**WHAT IS ASKED:** Restate the data word for word and leave the images out.

**SUPPLIED DATA:**

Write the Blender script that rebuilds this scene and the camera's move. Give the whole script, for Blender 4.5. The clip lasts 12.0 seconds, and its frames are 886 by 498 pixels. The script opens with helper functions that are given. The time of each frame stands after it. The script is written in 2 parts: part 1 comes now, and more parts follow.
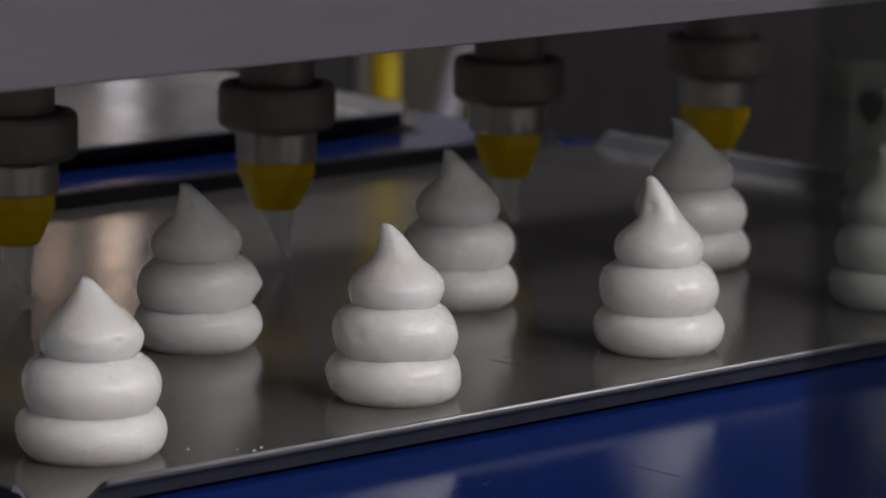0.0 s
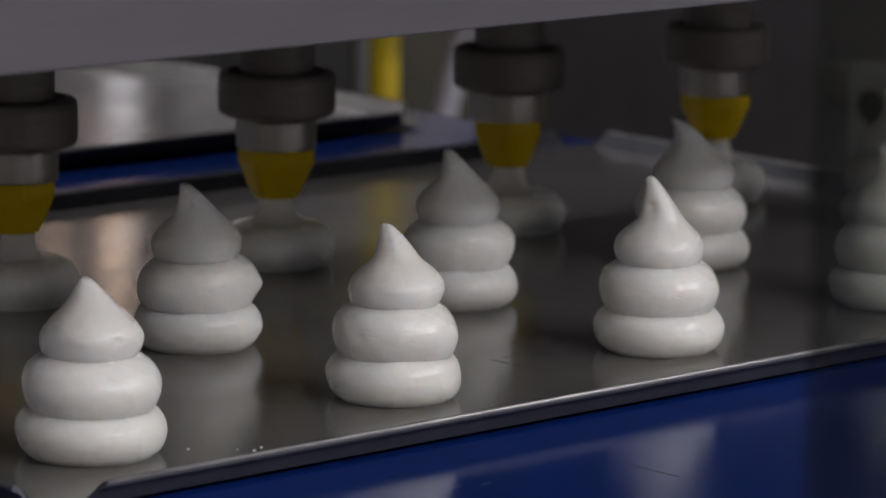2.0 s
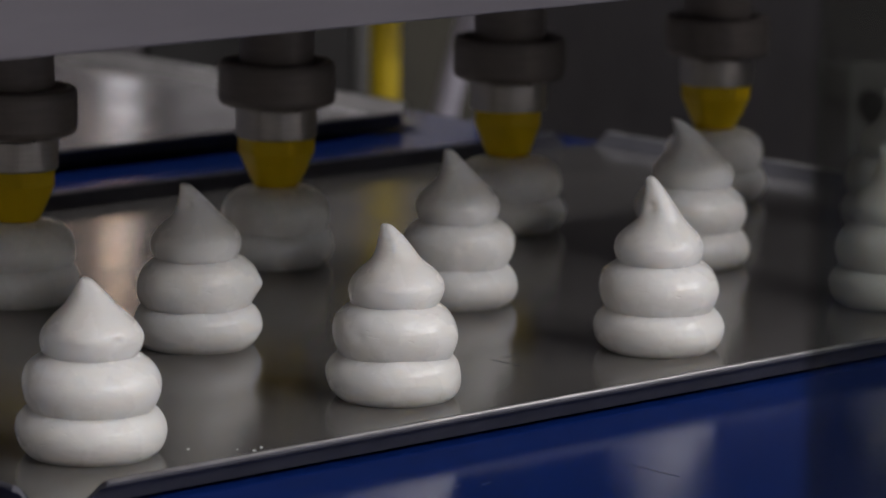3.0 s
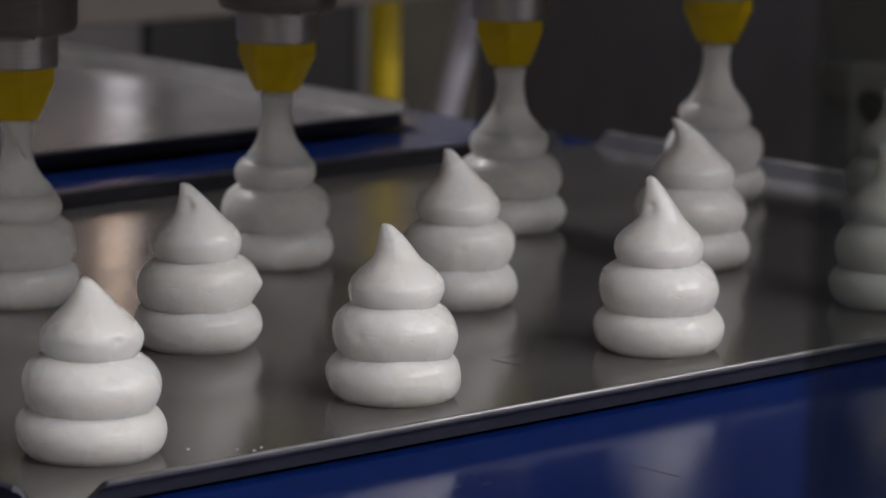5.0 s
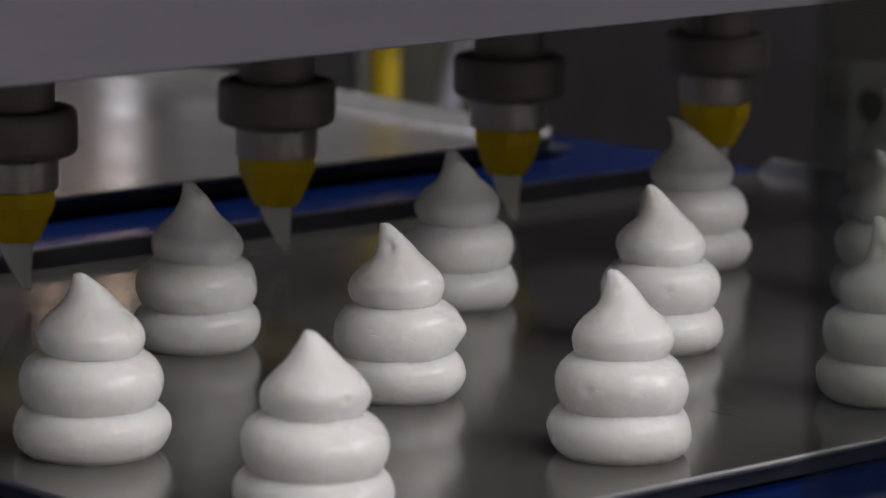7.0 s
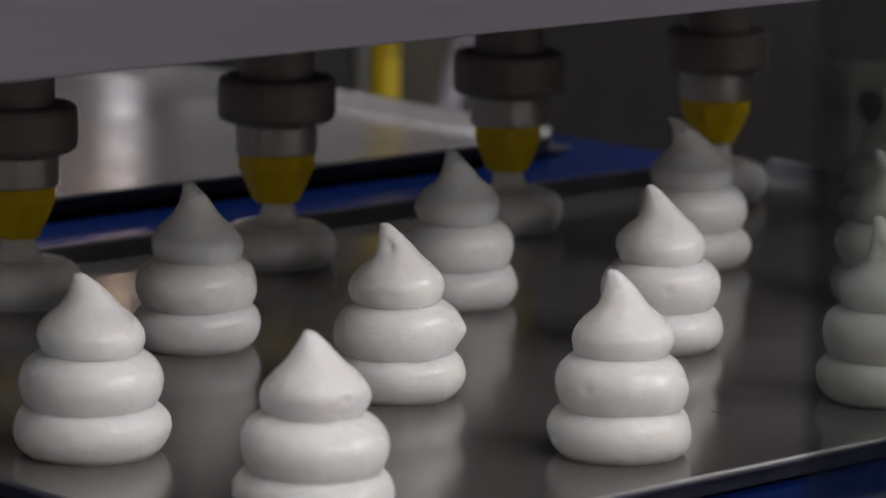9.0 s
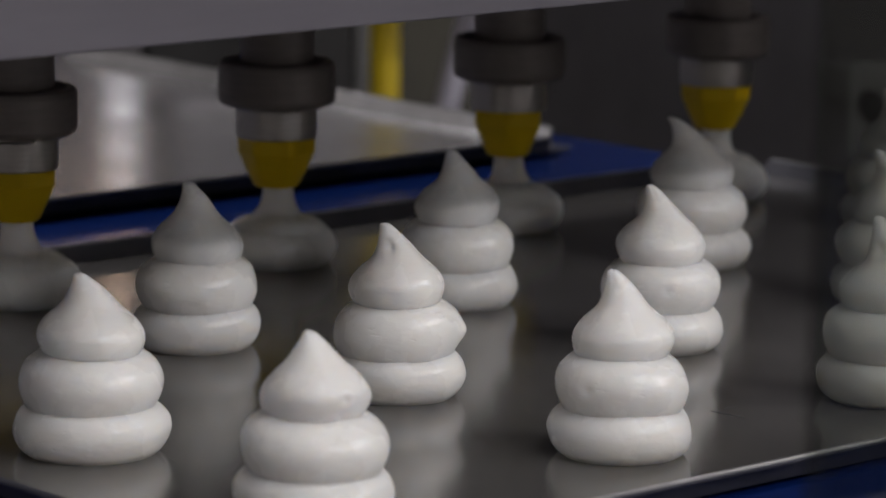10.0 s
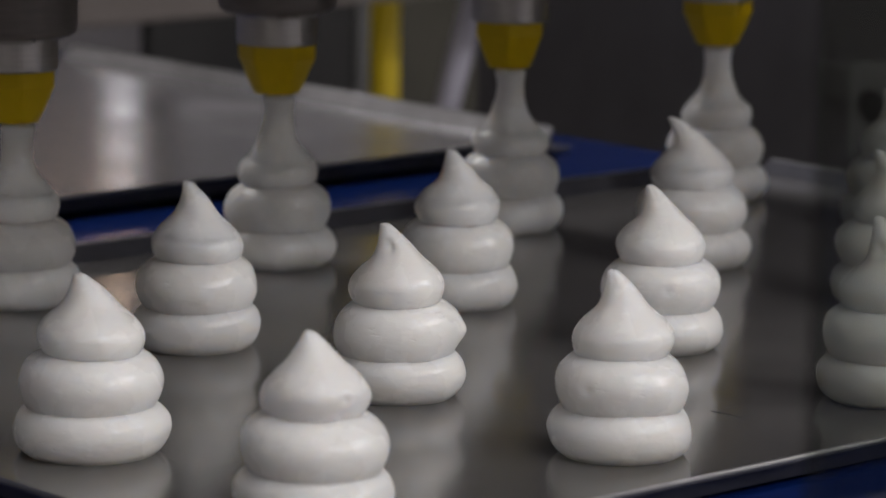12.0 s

**RESPONSE BELOW:**
Write the Blender script that rebuilds this scene and the camera's move. Give the whole script, for Blender 4.5. The clip lasts 12.0 seconds, and its frames are 886 by 498 pixels. The script opens with helper functions that are given. The time of each frame stands after it. The script is written in 2 parts: part 1 comes now, and more parts follow.
0.0 s
2.0 s
3.0 s
5.0 s
7.0 s
9.0 s
10.0 s
12.0 s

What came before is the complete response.